(What is expected):
Give back the exact lines spanning from the line with "carried.keyframe_insert(path, frame=frame(t))" to the line with "scene.view_settings.keyframe_insert(path, frame=frame(t))", with both of those lines included and no others.

**** Data

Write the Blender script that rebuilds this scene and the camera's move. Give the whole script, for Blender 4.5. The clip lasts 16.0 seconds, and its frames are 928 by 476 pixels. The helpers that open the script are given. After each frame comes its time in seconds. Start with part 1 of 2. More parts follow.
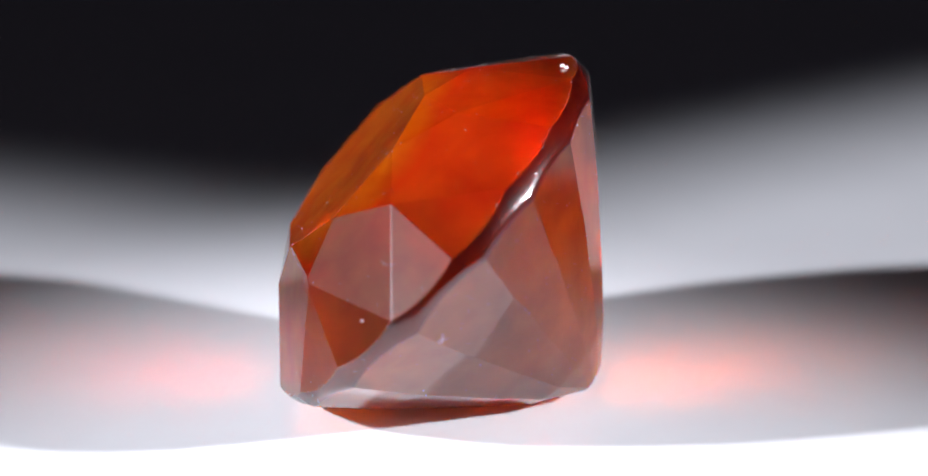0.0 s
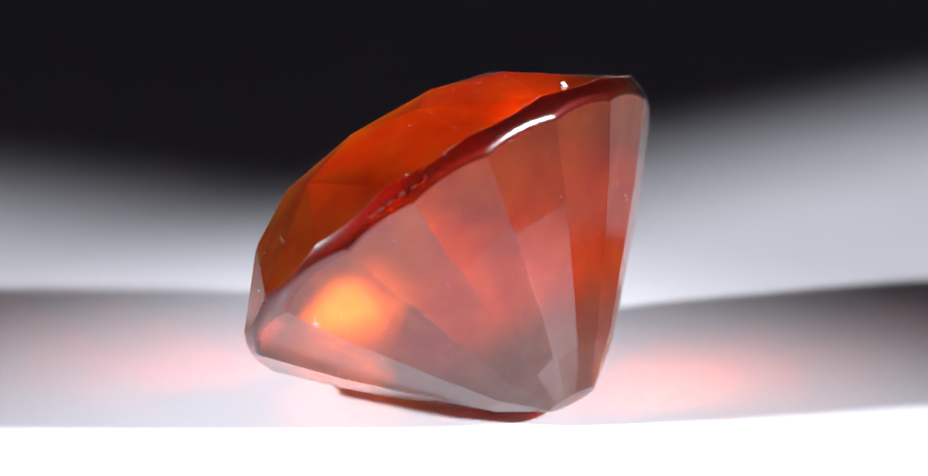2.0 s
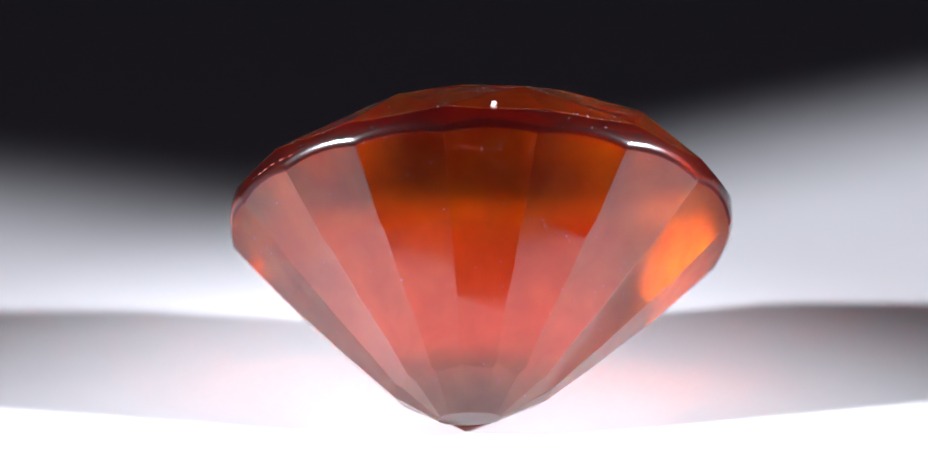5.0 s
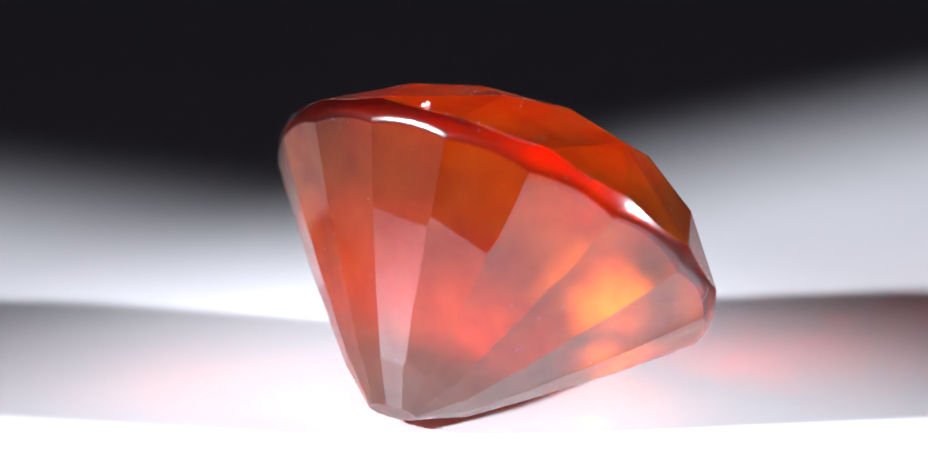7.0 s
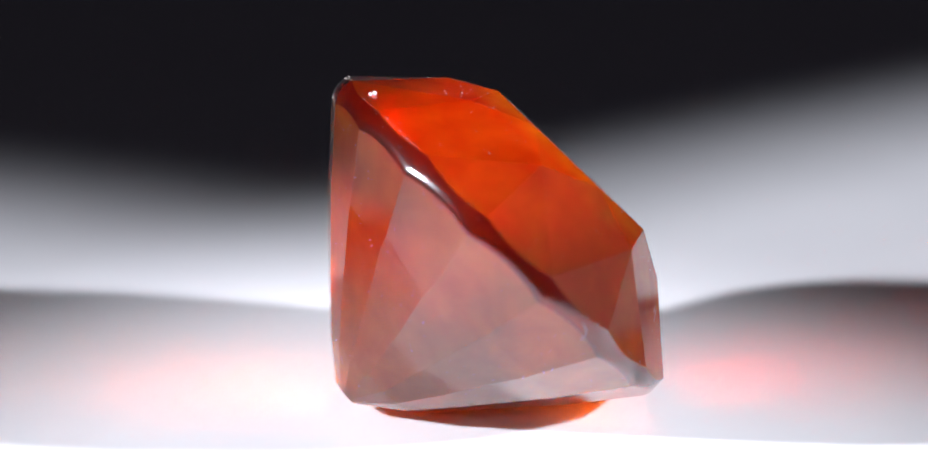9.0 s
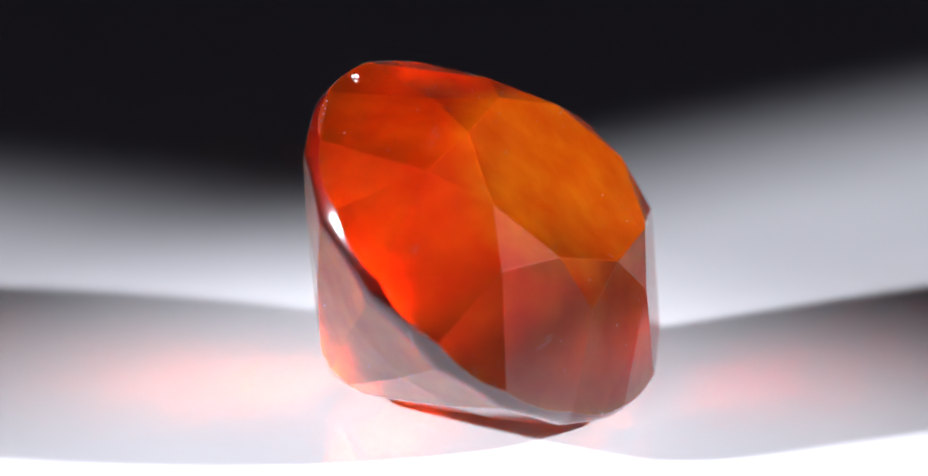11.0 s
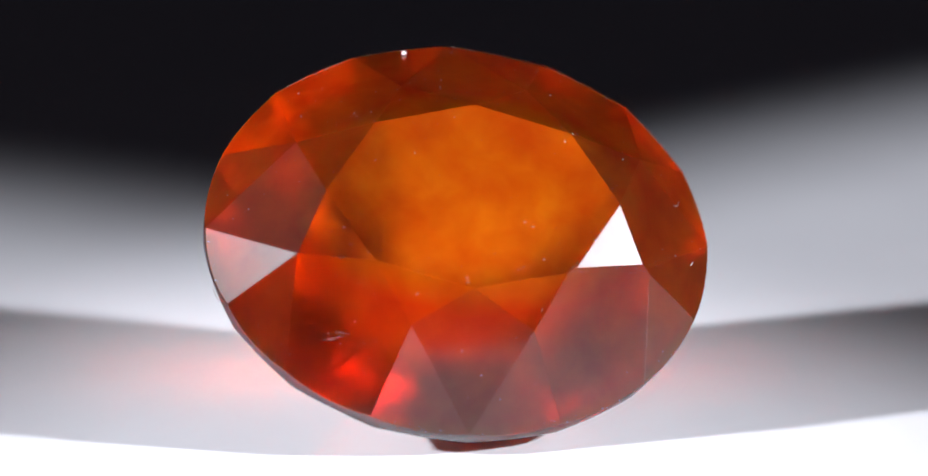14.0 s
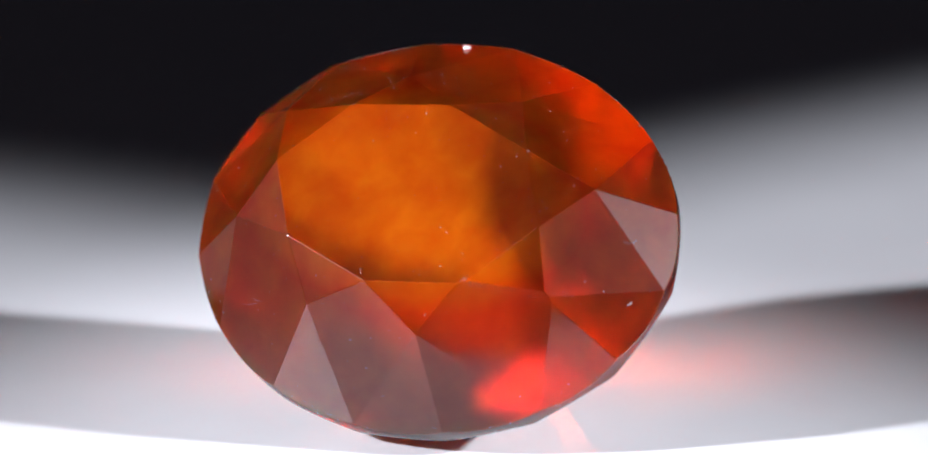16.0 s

********
**** Data

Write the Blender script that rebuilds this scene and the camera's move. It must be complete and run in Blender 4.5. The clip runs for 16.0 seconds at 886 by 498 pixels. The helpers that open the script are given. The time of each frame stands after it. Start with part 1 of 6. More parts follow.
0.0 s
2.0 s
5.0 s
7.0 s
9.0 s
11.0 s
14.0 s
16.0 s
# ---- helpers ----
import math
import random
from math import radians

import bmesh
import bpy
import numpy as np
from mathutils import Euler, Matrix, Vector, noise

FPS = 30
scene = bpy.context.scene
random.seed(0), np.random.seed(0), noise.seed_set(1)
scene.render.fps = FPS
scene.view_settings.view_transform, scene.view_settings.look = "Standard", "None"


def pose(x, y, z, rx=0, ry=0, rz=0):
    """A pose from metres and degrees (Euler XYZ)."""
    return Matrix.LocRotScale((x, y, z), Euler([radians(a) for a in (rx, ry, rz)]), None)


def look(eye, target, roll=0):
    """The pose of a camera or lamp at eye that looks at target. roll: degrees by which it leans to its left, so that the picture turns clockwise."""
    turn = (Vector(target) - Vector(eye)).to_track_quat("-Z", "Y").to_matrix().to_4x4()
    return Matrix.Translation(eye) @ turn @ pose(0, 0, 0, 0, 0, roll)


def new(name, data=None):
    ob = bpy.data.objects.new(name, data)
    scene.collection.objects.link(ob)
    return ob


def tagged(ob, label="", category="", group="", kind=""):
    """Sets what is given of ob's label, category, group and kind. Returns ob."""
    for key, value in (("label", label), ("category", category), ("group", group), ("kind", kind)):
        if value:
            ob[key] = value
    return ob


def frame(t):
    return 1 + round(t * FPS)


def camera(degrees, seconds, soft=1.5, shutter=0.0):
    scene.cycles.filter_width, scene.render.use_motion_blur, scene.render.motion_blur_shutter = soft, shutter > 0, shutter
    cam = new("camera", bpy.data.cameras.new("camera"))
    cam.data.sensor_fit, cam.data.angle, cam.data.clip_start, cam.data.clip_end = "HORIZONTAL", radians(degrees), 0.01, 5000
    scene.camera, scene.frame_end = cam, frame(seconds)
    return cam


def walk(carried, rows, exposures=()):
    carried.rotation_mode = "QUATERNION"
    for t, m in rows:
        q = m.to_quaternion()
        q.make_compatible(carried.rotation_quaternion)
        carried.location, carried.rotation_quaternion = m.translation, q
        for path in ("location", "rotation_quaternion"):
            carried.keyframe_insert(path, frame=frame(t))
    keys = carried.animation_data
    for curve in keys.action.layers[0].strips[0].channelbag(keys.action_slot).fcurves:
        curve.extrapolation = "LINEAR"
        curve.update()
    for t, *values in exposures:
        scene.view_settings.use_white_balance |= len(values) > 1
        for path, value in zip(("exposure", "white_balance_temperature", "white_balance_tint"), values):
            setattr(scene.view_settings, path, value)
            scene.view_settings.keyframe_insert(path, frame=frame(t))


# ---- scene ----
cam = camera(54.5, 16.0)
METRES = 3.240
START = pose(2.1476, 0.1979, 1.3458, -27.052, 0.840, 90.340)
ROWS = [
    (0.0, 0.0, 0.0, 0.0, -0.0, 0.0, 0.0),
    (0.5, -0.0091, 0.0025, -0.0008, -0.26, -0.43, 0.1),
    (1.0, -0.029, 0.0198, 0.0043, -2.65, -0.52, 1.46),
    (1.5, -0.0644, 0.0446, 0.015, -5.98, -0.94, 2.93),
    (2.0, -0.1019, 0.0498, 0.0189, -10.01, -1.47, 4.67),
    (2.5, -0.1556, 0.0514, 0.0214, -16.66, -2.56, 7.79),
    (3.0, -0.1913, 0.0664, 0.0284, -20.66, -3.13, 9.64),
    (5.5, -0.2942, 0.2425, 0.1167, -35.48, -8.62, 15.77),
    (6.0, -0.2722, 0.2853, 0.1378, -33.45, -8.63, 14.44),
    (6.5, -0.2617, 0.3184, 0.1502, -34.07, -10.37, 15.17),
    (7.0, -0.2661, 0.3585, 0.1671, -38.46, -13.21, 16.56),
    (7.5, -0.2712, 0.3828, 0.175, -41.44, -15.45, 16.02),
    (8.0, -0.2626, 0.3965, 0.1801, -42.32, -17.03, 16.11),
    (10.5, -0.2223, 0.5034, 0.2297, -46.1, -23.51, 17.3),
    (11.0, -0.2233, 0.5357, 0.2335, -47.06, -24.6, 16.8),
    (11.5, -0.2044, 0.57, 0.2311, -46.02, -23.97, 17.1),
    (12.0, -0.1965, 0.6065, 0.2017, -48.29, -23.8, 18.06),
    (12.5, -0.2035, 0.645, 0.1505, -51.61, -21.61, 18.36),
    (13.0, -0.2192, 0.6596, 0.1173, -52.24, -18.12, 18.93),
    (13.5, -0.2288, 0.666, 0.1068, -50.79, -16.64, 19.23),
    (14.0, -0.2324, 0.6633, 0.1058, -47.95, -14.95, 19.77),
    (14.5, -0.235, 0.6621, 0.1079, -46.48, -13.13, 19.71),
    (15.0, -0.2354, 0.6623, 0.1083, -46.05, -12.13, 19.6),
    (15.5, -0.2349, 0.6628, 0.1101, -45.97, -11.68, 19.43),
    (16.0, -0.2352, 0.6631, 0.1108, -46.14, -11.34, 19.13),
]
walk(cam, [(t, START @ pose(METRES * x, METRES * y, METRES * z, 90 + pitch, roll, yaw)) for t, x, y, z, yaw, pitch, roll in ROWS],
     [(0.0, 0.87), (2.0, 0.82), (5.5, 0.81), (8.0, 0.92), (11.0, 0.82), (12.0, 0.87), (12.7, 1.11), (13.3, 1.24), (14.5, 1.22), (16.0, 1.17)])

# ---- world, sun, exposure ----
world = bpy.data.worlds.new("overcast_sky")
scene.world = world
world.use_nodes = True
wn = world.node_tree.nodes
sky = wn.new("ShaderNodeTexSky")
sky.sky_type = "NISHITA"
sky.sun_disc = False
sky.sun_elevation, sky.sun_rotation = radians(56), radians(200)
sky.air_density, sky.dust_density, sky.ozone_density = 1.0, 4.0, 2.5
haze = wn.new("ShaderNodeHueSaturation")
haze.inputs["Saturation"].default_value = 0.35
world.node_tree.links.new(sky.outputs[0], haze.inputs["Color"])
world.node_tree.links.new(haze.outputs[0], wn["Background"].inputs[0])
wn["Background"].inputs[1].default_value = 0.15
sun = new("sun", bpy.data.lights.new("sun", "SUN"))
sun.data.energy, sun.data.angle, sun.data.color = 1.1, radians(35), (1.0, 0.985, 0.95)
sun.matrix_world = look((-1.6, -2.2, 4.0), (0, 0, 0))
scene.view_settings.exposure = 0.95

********
**** Data

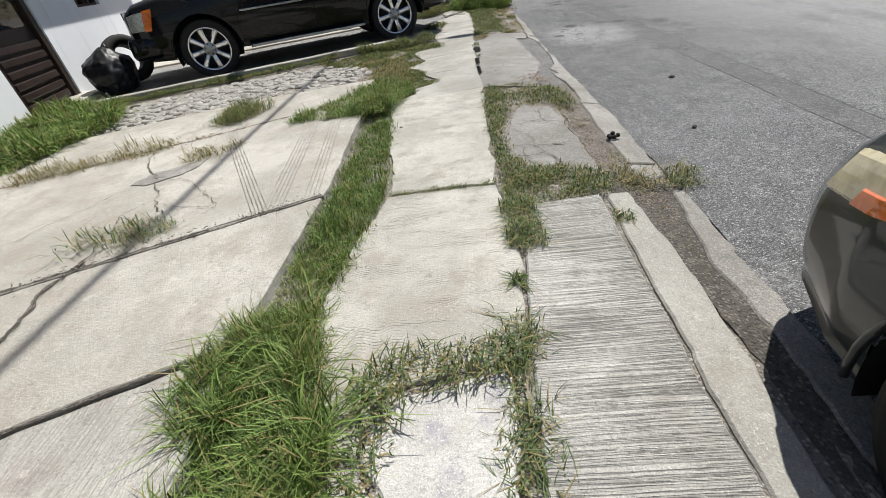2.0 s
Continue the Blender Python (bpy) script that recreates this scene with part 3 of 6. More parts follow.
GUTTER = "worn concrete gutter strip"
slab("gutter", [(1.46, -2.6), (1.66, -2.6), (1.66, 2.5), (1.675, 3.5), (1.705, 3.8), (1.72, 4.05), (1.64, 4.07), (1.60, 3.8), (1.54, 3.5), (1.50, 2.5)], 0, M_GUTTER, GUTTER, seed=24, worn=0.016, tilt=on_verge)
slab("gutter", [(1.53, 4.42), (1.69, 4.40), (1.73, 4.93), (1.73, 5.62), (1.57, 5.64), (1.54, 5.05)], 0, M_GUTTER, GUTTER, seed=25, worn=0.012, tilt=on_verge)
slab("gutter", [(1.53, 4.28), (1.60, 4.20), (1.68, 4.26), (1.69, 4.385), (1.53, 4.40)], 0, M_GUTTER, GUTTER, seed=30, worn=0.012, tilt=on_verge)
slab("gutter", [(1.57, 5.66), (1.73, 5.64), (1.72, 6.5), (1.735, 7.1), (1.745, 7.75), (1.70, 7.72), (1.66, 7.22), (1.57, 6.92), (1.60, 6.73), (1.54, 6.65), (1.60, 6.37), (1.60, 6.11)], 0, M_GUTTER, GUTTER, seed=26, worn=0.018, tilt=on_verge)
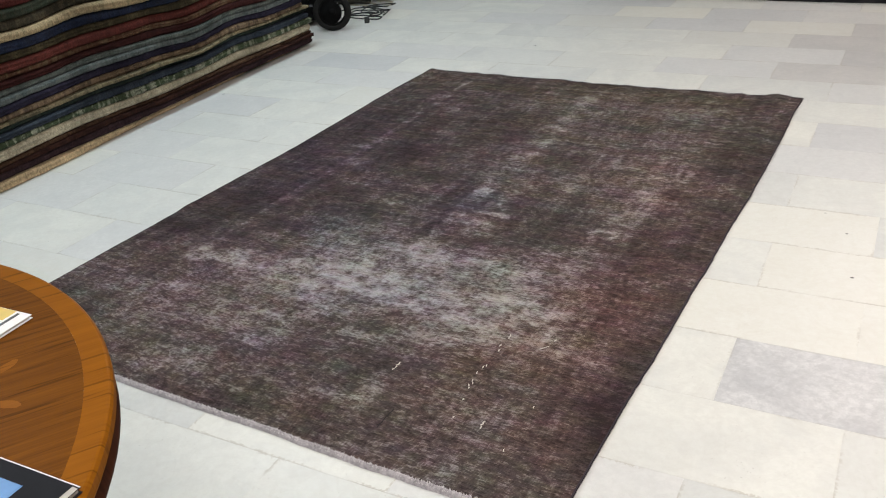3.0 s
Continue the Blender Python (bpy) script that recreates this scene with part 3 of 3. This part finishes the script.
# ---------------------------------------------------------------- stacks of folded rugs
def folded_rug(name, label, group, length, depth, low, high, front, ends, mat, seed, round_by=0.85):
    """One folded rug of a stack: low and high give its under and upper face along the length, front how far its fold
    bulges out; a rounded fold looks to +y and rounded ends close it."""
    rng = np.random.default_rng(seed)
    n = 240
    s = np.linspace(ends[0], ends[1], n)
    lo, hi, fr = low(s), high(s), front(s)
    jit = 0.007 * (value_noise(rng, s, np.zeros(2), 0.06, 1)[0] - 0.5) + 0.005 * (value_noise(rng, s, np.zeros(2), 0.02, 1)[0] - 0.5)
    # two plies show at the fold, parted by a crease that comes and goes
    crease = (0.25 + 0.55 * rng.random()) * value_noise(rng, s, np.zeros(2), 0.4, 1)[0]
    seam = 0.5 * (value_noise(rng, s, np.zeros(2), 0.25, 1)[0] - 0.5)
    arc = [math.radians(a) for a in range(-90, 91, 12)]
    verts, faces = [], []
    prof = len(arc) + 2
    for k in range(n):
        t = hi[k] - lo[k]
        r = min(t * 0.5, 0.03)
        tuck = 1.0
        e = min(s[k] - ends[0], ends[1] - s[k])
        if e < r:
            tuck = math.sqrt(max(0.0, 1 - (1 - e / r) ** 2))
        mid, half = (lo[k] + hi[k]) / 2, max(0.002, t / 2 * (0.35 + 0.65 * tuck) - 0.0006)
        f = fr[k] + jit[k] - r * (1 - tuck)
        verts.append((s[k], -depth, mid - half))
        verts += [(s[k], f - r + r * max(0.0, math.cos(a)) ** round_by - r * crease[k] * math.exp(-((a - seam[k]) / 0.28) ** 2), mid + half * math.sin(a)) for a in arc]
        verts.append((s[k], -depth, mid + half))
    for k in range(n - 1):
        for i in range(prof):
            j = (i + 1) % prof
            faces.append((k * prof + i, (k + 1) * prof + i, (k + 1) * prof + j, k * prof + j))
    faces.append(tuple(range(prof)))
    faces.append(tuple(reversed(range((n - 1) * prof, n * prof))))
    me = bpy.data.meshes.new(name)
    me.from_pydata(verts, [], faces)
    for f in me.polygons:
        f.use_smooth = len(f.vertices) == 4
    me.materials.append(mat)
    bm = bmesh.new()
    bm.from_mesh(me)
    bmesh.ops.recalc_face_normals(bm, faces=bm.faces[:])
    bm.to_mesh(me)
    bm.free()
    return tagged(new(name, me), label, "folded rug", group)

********

(Reply):
            carried.keyframe_insert(path, frame=frame(t))
    keys = carried.animation_data
    for curve in keys.action.layers[0].strips[0].channelbag(keys.action_slot).fcurves:
        curve.extrapolation = "LINEAR"
        curve.update()
    for t, *values in exposures:
        scene.view_settings.use_white_balance |= len(values) > 1
        for path, value in zip(("exposure", "white_balance_temperature", "white_balance_tint"), values):
            setattr(scene.view_settings, path, value)
            scene.view_settings.keyframe_insert(path, frame=frame(t))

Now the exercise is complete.